« Mais c'est quoi la magie? » La question résonne après une heure de discussion. Nous sommes six autour de la table : Alex, Stéphanie, leur fille Elli, Sarah, Gijs et moi. Alex, Stéphanie, Sarah et Gijs sont membres du collectif Open Source Publishing mieux connu sous le diminutif OSP. Je suis les aventures d'OSP depuis sa création en 2006. Lorsque Sarah et Alex m'ont demandé d'écrire un texte pour le catalogue de leur exposition, j'ai saisi l'occasion d'aller plus loin dans un dialogue épisodique et passionnant qui se développe depuis dix années. Dans le jargon d'OSP, je suis ce qu'ils appellent un membre d'honneur. C'est une manière fort gentille de dire qu'on partage beaucoup de choses, essentiellement l'enthousiasme pour les ouvertures politiques et poétiques qu'offre le logiciel libre. Comme compagnon de route d'OSP, j'ai une connaissance de leur travail qui est à la fois intime et superficielle. Ce texte ne sera pas une introduction à OSP. Ils ont produit de très beaux textes qui invitent à découvrir leur pratique. À cela, il n'y a rien à ajouter. 1 On trouvera ici plutôt une série de questions qui émergent d'une discussion à bâtons rompus. On y parlera de graphisme, mais aussi de magie, de temps et de contes de fées. Ce texte est émaillé de termes techniques. J'ai essayé tant que possible de les commenter dans le flux du texte ou en notes car pour OSP la technique n'est jamais seulement de la technique mais toujours aussi autre chose.

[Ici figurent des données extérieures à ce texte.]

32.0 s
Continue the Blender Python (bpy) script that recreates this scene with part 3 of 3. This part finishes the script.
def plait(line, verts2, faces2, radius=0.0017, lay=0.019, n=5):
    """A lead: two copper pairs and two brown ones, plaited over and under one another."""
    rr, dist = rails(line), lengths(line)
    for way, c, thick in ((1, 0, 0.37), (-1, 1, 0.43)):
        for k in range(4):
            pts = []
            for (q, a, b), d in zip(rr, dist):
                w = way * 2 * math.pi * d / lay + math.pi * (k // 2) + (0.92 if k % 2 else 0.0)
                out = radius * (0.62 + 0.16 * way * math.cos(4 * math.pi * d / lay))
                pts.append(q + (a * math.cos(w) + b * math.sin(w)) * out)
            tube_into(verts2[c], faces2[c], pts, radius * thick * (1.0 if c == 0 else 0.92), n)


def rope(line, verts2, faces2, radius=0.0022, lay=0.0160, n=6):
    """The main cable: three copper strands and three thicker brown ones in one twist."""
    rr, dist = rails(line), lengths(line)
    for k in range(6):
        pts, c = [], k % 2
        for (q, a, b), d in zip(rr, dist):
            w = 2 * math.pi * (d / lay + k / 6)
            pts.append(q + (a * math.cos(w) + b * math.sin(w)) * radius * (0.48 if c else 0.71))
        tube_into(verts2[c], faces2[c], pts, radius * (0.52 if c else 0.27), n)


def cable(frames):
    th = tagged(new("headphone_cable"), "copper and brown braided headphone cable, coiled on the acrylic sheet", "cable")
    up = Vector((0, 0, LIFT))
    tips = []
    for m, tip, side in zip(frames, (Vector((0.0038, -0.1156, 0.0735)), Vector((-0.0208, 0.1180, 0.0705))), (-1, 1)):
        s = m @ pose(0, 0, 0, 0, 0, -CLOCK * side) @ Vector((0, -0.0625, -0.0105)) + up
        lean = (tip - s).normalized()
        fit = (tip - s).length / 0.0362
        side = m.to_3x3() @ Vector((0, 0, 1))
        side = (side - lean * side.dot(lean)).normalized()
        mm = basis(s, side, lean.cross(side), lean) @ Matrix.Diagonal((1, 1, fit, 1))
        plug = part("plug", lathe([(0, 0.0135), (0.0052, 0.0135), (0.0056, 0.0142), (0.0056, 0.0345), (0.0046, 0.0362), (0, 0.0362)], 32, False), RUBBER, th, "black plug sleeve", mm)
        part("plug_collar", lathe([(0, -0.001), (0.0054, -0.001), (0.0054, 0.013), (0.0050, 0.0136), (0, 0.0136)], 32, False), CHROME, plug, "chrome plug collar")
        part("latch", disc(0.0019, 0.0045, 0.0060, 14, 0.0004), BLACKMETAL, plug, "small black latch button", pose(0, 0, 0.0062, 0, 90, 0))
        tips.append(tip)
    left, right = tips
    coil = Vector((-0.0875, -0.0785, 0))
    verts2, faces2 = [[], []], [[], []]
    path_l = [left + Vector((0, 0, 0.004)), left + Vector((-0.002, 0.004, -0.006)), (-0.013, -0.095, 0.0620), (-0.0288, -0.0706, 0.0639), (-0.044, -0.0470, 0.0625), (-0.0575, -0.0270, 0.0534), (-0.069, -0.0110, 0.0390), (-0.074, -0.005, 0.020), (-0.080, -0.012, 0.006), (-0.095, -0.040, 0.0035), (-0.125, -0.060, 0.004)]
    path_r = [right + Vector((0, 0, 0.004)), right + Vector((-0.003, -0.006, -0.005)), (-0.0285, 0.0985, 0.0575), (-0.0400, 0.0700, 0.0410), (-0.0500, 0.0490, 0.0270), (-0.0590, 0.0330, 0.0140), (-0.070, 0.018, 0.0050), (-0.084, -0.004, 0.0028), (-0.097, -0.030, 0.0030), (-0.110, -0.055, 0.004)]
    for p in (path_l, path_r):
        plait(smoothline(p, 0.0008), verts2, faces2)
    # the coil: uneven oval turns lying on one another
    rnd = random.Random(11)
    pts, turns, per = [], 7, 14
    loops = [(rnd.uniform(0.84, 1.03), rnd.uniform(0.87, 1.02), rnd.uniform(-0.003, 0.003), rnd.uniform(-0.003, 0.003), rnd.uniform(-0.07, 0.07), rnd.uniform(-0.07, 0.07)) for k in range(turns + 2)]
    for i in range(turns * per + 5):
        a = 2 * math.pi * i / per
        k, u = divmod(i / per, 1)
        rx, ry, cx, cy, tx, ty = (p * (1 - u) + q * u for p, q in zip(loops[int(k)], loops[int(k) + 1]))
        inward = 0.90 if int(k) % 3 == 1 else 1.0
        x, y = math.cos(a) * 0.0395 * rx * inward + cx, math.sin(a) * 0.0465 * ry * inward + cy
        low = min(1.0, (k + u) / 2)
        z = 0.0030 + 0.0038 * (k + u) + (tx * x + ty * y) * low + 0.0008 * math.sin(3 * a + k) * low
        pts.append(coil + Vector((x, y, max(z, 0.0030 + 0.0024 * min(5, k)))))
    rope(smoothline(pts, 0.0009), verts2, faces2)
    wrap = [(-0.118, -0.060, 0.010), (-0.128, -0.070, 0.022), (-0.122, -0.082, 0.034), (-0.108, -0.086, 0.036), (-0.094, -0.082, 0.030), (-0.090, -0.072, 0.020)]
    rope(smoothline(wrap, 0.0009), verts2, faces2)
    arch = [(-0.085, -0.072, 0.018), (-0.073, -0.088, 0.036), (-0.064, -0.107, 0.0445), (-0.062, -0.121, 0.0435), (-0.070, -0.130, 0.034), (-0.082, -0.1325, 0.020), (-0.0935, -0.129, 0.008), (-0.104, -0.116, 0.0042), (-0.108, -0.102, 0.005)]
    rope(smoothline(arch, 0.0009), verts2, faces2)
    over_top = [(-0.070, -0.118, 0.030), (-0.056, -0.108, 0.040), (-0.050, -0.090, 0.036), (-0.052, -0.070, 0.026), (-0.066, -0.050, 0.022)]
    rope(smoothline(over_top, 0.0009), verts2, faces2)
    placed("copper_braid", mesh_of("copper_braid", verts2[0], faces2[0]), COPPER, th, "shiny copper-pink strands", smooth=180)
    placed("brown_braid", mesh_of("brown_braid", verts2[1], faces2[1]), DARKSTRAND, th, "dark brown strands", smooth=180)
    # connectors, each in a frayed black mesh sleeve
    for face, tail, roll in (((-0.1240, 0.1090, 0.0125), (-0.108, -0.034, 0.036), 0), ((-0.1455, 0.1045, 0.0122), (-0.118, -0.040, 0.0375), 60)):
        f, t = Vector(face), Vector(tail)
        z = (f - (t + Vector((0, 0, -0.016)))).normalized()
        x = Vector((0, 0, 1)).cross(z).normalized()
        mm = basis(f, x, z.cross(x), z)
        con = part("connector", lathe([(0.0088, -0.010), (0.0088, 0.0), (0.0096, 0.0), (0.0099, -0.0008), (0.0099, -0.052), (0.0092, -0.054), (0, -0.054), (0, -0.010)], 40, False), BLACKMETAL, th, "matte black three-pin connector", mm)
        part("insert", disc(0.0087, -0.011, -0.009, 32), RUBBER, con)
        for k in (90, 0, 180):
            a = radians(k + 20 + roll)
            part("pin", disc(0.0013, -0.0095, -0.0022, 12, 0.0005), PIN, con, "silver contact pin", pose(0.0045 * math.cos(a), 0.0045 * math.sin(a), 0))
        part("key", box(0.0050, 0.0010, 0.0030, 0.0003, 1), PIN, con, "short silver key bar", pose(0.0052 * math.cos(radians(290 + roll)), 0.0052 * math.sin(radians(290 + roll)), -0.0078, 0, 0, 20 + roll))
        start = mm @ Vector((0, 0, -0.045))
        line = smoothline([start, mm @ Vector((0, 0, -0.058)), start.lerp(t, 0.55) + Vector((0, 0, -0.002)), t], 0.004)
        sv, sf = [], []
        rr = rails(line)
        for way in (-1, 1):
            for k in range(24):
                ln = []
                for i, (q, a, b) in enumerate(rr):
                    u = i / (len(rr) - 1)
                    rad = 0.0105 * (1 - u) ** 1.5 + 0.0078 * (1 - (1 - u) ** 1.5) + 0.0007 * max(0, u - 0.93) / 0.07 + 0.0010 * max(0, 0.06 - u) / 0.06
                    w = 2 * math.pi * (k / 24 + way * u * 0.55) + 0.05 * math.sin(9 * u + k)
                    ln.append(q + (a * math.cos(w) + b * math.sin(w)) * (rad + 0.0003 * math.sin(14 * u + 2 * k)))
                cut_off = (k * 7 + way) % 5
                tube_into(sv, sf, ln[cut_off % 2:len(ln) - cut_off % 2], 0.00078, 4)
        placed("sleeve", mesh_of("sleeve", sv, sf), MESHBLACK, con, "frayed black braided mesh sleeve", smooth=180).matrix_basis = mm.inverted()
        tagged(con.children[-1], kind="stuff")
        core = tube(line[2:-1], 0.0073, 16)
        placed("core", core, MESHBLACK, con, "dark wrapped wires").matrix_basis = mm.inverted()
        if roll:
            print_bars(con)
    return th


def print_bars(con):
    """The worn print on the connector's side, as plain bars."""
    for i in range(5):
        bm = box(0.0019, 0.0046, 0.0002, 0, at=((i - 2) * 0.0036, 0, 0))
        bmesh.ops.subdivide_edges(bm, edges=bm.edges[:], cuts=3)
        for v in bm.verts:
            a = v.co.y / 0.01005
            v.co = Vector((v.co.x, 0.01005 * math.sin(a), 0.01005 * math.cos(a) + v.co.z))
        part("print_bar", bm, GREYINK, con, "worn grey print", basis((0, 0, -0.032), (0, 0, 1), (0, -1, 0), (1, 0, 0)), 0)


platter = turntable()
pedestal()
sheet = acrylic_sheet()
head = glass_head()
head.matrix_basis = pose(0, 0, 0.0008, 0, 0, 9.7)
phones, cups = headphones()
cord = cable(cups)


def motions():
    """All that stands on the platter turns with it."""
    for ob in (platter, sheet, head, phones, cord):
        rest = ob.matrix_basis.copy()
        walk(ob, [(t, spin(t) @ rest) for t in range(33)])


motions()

Ce texte est basé sur une conversation qui a lieu dans l'appartement d'Alex et Stéphanie, à Bruxelles. Nous avons rendez-vous à 18 heures. Alex et Stéphanie font des aller-retours dans la cuisine qui communique avec la pièce où nous nous tenons. Au fur et à mesure de la conversation, le repas se prépare. Dans la grande tradition « culinaire » d'OSP qui n'a pas choisi par hasard l'extension « .kitchen » pour son nom de domaine. La cuisine c'est tout un environnement de partage, l'importance du repas comme moment qui crée du collectif, c'est aussi le partage de la recette. La cuisine, c'est l'opposé de la salle-à-manger, c'est là où l'on est dans le faire plutôt que dans la consommation, dans le processus, dans le comment. Inviter quelqu'un dans la cuisine, c'est lui donner accès aux techniques, c'est une forme de transparence. On peut suivre l'évolution de l'aliment du cru au cuit, de sa matière brute à son raffinement progressif. La cuisine est un lieu de socialité, on fait en parlant.